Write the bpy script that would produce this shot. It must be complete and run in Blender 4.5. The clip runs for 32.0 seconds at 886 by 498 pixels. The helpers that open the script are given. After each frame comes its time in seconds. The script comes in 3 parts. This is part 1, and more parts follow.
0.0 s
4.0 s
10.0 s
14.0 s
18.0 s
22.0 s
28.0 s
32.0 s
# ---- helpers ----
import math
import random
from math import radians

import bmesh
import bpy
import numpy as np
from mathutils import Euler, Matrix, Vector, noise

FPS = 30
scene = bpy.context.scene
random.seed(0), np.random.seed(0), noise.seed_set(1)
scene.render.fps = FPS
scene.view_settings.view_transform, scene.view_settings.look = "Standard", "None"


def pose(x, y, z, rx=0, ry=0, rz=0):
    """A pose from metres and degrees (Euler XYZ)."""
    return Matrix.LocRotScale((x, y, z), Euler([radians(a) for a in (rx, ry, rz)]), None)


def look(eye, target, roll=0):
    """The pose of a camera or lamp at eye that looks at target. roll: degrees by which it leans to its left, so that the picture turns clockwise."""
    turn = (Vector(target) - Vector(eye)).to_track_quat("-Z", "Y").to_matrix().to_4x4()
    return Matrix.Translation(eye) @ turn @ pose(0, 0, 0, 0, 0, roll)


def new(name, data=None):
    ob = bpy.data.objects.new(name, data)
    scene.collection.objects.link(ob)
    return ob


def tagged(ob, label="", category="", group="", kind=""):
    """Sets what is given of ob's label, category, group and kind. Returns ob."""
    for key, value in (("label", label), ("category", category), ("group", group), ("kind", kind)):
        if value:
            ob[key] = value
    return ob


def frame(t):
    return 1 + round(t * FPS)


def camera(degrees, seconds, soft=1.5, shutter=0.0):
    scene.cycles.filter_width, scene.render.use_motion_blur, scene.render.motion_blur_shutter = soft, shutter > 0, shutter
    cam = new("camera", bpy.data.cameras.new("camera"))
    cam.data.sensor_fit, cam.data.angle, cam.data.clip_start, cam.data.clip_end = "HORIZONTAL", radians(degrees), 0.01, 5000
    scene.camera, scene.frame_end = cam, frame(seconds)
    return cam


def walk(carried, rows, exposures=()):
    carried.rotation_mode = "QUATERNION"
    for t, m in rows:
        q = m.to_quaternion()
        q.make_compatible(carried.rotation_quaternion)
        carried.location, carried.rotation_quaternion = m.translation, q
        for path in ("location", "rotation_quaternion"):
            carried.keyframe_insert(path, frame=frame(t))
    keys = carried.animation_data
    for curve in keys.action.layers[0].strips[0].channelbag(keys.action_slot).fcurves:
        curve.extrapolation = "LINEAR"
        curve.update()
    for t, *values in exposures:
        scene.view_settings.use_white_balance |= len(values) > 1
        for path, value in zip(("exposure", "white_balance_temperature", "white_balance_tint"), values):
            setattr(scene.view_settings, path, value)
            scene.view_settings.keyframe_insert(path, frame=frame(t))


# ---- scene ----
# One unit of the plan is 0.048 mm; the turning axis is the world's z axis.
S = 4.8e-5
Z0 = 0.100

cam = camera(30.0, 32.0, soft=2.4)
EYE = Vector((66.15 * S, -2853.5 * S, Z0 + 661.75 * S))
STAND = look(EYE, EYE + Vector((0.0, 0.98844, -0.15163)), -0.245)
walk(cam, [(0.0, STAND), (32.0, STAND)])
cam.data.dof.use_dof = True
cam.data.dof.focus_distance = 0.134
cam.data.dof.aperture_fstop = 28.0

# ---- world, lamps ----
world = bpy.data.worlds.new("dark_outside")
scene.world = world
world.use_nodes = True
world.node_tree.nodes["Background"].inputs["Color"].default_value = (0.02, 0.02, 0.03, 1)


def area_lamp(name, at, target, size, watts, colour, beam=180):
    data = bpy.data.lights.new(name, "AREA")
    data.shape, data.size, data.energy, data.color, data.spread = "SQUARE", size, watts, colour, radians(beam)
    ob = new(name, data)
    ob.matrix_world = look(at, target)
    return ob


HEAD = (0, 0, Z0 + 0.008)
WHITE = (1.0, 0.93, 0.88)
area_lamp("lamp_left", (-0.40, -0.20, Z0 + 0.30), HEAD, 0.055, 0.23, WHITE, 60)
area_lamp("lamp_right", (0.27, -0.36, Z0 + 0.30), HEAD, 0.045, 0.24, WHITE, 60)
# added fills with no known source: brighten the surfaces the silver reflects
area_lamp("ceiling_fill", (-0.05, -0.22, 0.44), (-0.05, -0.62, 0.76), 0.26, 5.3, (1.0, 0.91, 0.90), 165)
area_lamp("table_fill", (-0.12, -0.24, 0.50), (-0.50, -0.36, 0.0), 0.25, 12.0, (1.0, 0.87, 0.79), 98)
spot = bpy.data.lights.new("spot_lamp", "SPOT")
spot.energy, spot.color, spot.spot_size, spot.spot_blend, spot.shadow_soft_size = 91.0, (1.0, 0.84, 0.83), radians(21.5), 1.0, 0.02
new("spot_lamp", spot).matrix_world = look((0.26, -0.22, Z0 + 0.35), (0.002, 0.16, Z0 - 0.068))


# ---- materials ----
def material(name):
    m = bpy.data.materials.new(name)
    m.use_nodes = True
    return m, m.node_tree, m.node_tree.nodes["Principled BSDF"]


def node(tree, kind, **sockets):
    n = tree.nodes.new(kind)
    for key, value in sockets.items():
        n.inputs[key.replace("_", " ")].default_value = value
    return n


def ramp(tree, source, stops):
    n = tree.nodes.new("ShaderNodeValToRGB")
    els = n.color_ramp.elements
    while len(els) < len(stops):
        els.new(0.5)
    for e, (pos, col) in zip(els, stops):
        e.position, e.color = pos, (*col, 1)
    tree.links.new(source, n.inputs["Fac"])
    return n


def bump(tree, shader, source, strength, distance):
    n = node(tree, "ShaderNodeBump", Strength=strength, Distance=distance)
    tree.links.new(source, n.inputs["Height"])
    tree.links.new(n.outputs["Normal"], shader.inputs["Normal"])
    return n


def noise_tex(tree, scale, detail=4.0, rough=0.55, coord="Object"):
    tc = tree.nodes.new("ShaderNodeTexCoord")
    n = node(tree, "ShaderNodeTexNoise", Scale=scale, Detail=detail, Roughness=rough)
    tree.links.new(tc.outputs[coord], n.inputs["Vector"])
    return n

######

- **BRIEF**: Exactly as written, quote the lines from the one that has "for path, value" down to the one that has "scene.view_settings.keyframe_insert(path, frame=frame(t))", and include both.

- **EXERCISE OUTPUT**:
        for path, value in zip(("exposure", "white_balance_temperature", "white_balance_tint"), values):
            setattr(scene.view_settings, path, value)
            scene.view_settings.keyframe_insert(path, frame=frame(t))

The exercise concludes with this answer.